CPU

Confirmed: ASRock Says Intel’s Coffee Lake CPUs Will Require New Motherboards

As is the standard these days, the firestorm begins with a single tweet. ASRock tweeted from its official account, in response to a user’s query, that Intel’s forthcoming Coffee Lake processors will not work with existing 200-series motherboards. We encountered similar claims in the run-up to the Kaby Lake launch, but they later turned out to be inaccurate.

We confirmed Coffee Lake’s incompatibility with 200-series motherboards directly with ASRock representatives, though, so it appears that you’ll have to buy a new motherboard to support Intel’s latest. 

Intel’s tick-tock cadence has come to a screeching halt, instead replaced with the new Process-Architecture-Optimize (PAO) scheme. That means we’ll see multiple new designs based on each step on the lithography ladder. That continues with Intel’s forthcoming Coffee Lake processors built on the 14nm++ process. This third revision of Intel’s 14nm process technology also purportedly brings more cores to bear; we’re looking at six-core mainstream models.

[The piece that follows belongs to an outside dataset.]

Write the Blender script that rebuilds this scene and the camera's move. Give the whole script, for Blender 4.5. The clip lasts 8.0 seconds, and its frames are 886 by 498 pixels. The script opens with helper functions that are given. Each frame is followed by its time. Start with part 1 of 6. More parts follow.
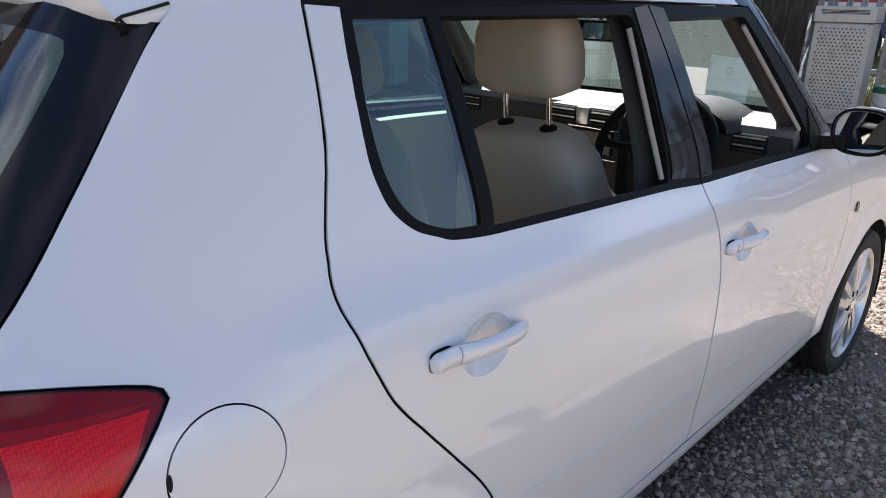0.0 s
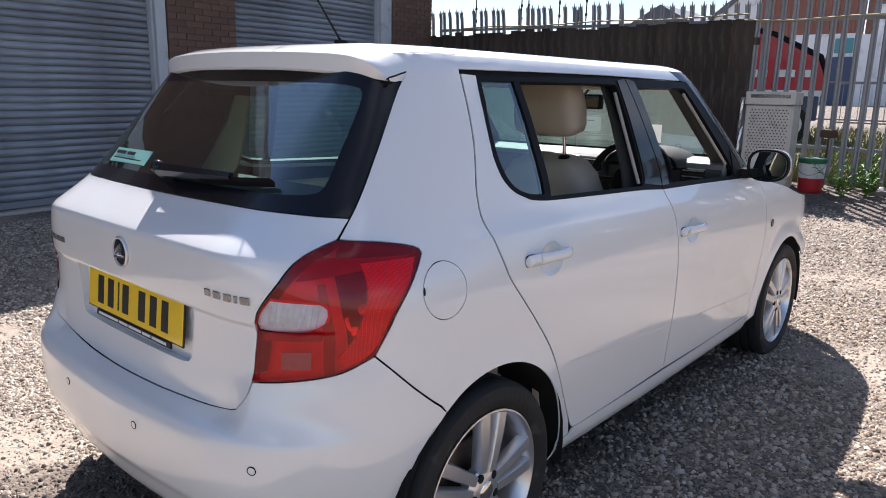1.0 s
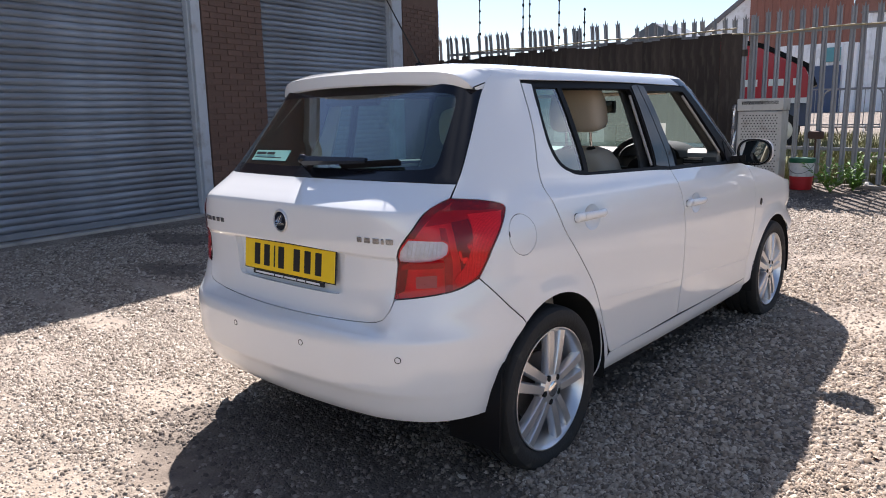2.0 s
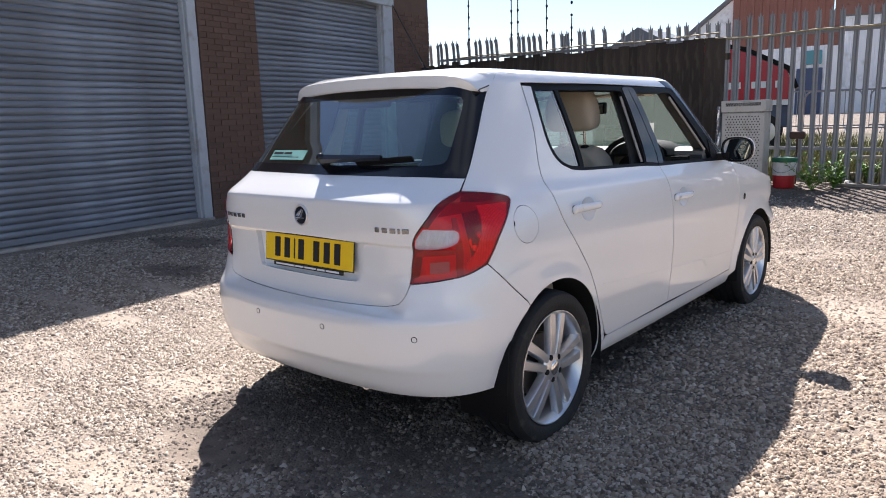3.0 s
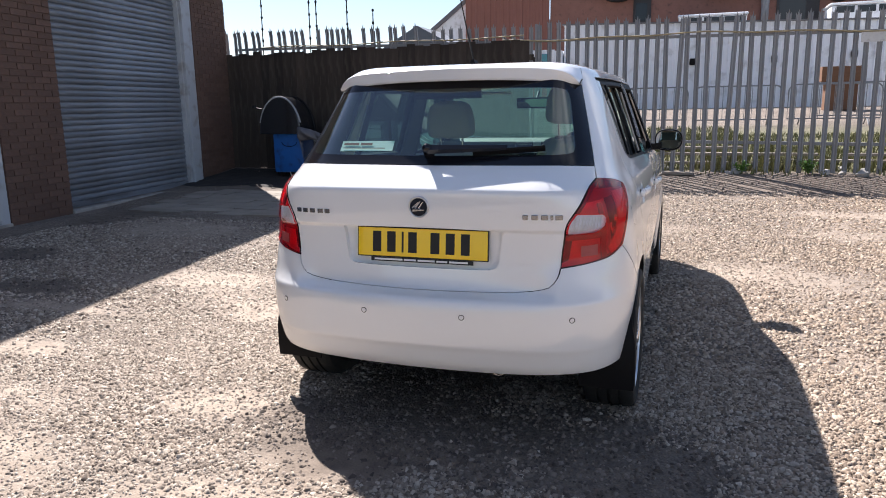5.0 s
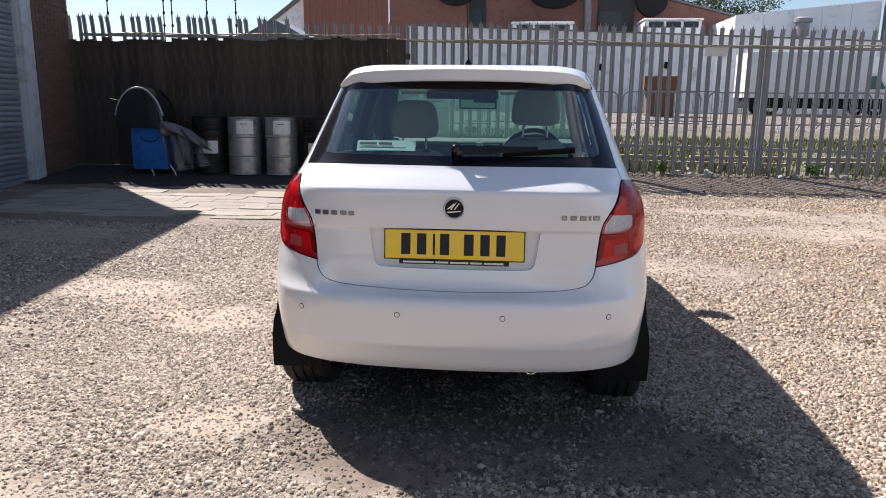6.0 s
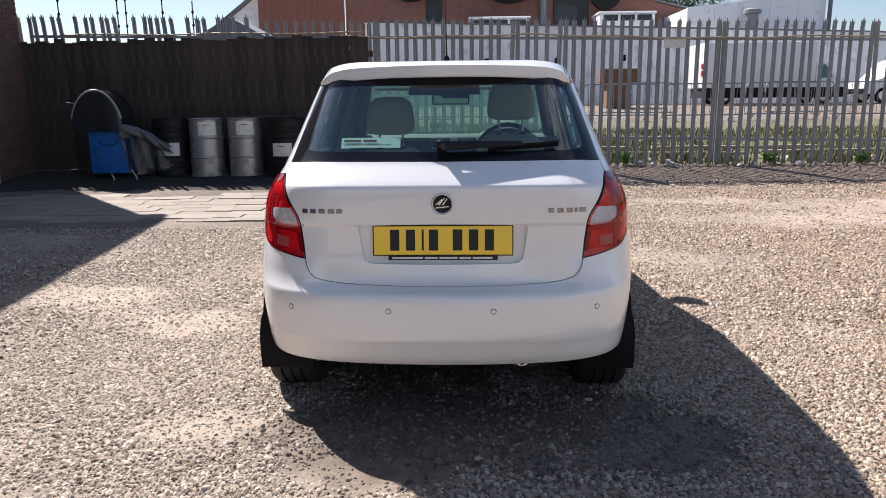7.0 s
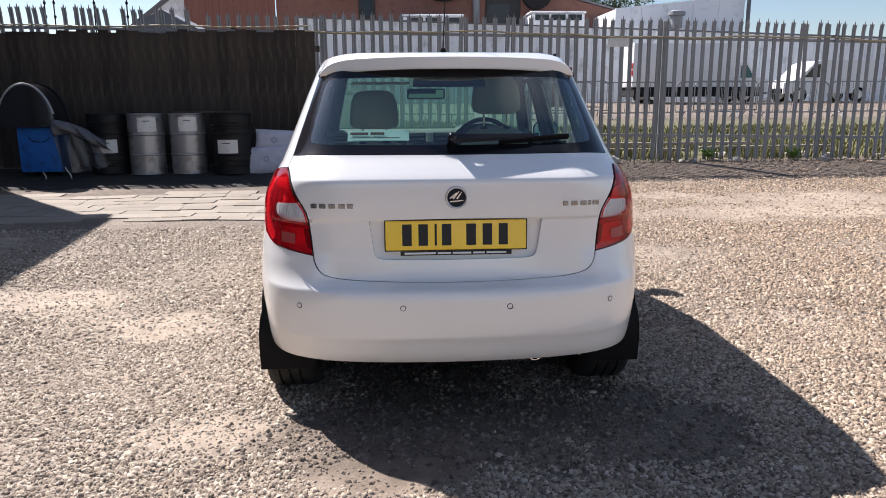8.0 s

That’s a necessary upgrade to fend off AMD’s Ryzen competition.

Intel displayed its eighth-generation Coffee Lake chips in a laptop earlier this year at Computex. The company also treated us to claims of 30% more performance over the seventh-generation Kaby Lake processors. Intel derived its performance metrics from pre-silicon benchmarks, which means the margin of error is substantial. The company also compared Coffee Lake to a previous-generation processor with fewer threads, so most of the improvement likely doesn’t stem from significant IPC/architectural enhancements.

We’ve filtered through a slew of recent Coffee Lake “leaks,” with some specifications being outright fabrications, others unlikely, and still others somewhat questionable. A few, though, have seemed plausible, such as the recent SiSoftware Official Live Ranker submissions. There’s also been word recently that Coffee Lake features AMD’s iGPU technology, but that’s just a basic misunderstanding of what “amd64” means.